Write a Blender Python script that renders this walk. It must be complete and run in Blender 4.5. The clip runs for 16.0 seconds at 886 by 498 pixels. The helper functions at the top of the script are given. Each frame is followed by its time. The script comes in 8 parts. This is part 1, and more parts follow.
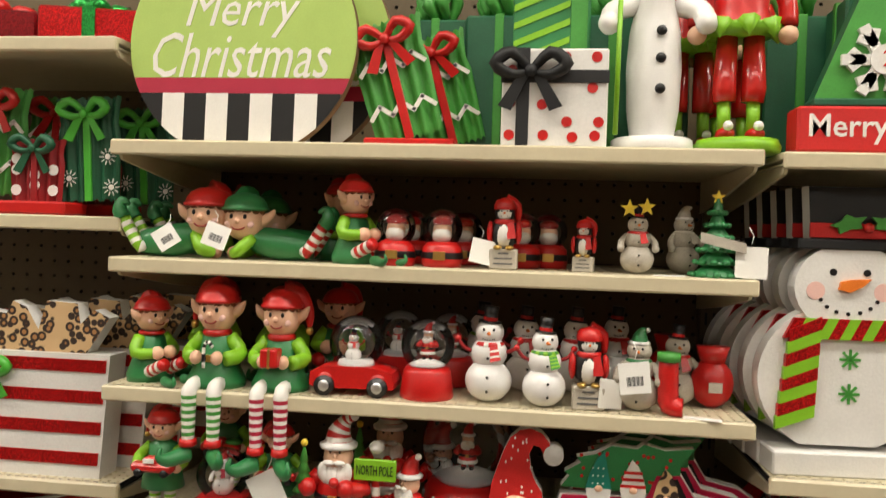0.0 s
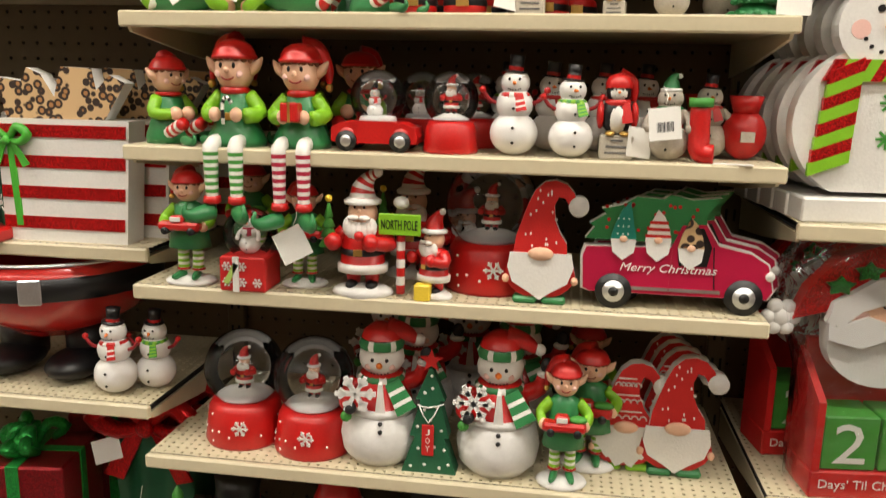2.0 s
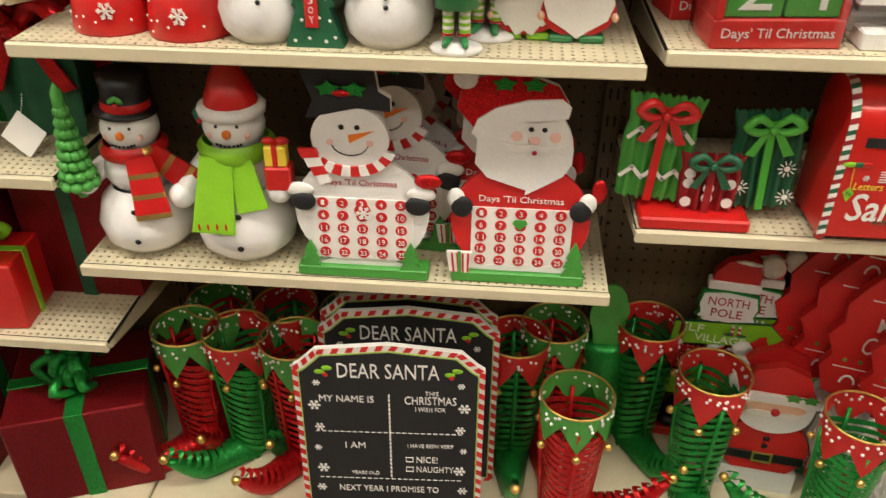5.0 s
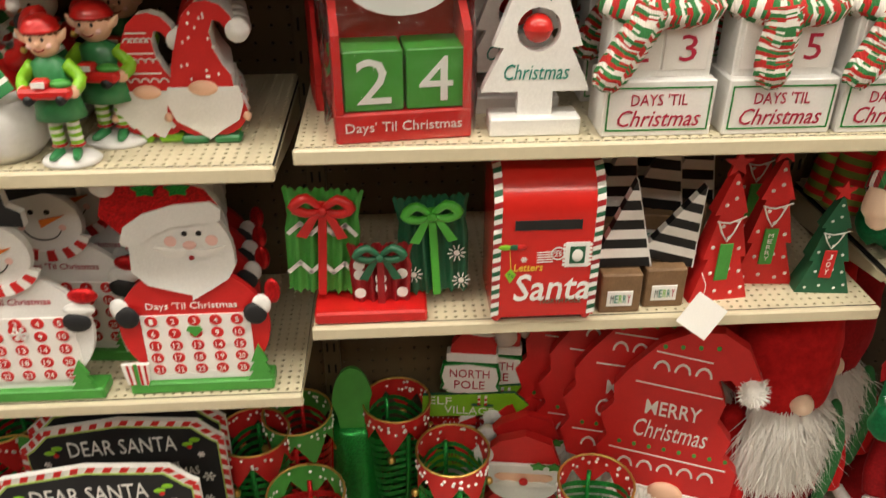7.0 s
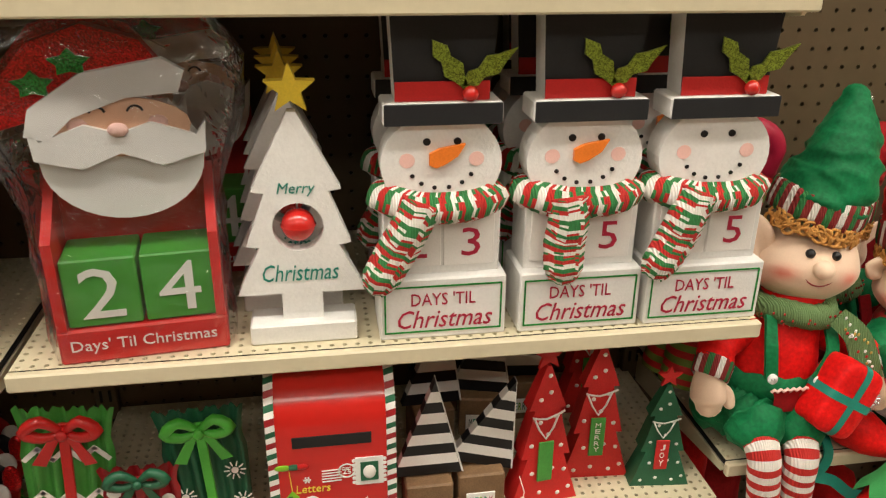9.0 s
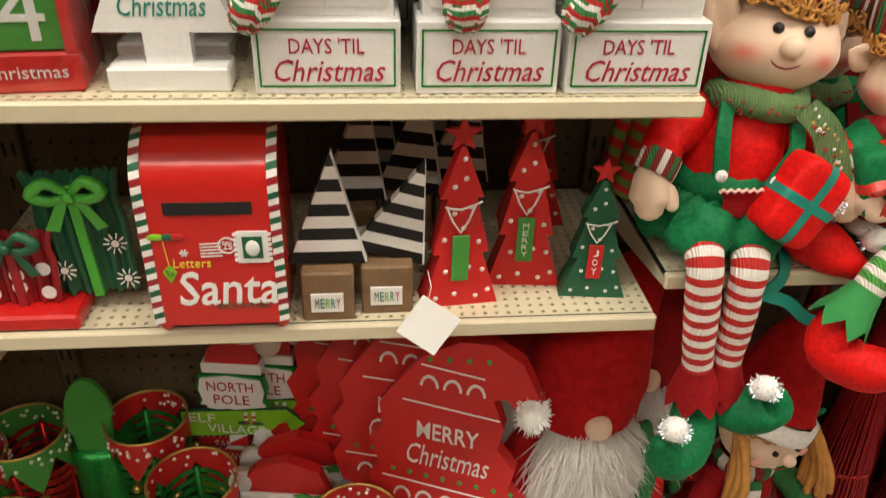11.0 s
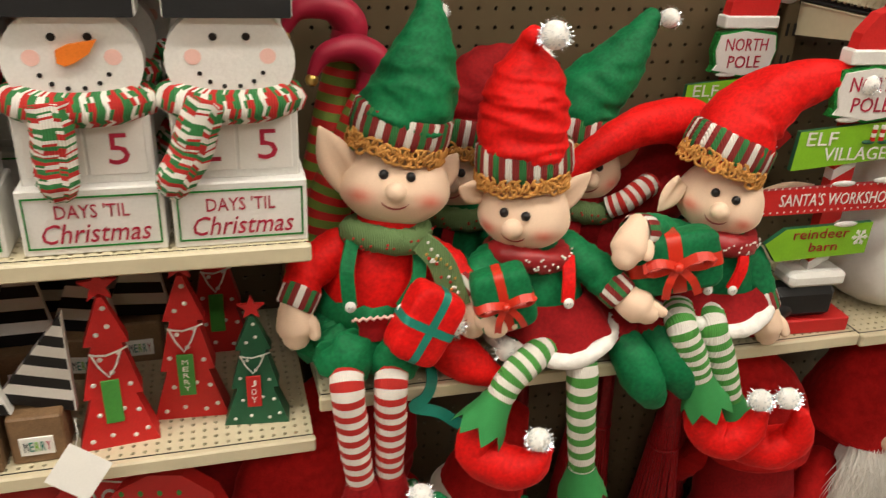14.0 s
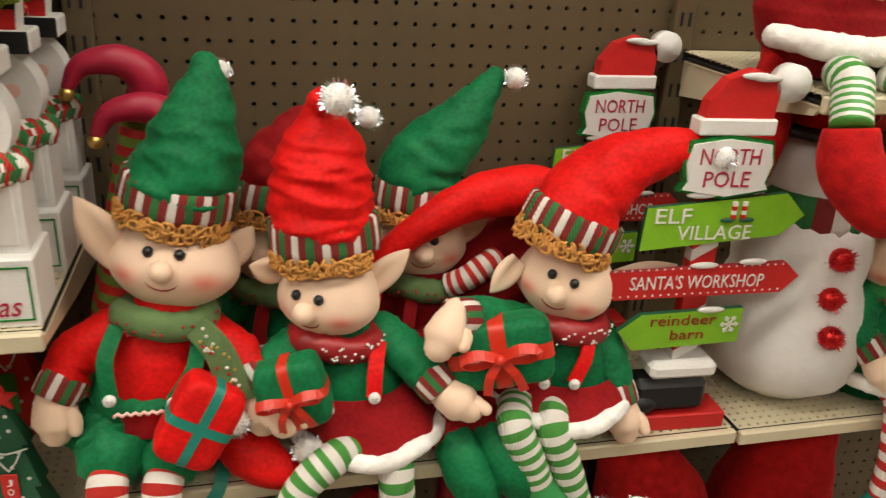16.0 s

------------------------

What you are asked to do:
Reproduce every line precisely as given, omitting all pictures.

Answer for the task:
Write a Blender Python script that renders this walk. It must be complete and run in Blender 4.5. The clip runs for 16.0 seconds at 886 by 498 pixels. The helper functions at the top of the script are given. Each frame is followed by its time. The script comes in 8 parts. This is part 1, and more parts follow.
0.0 s
2.0 s
5.0 s
7.0 s
9.0 s
11.0 s
14.0 s
16.0 s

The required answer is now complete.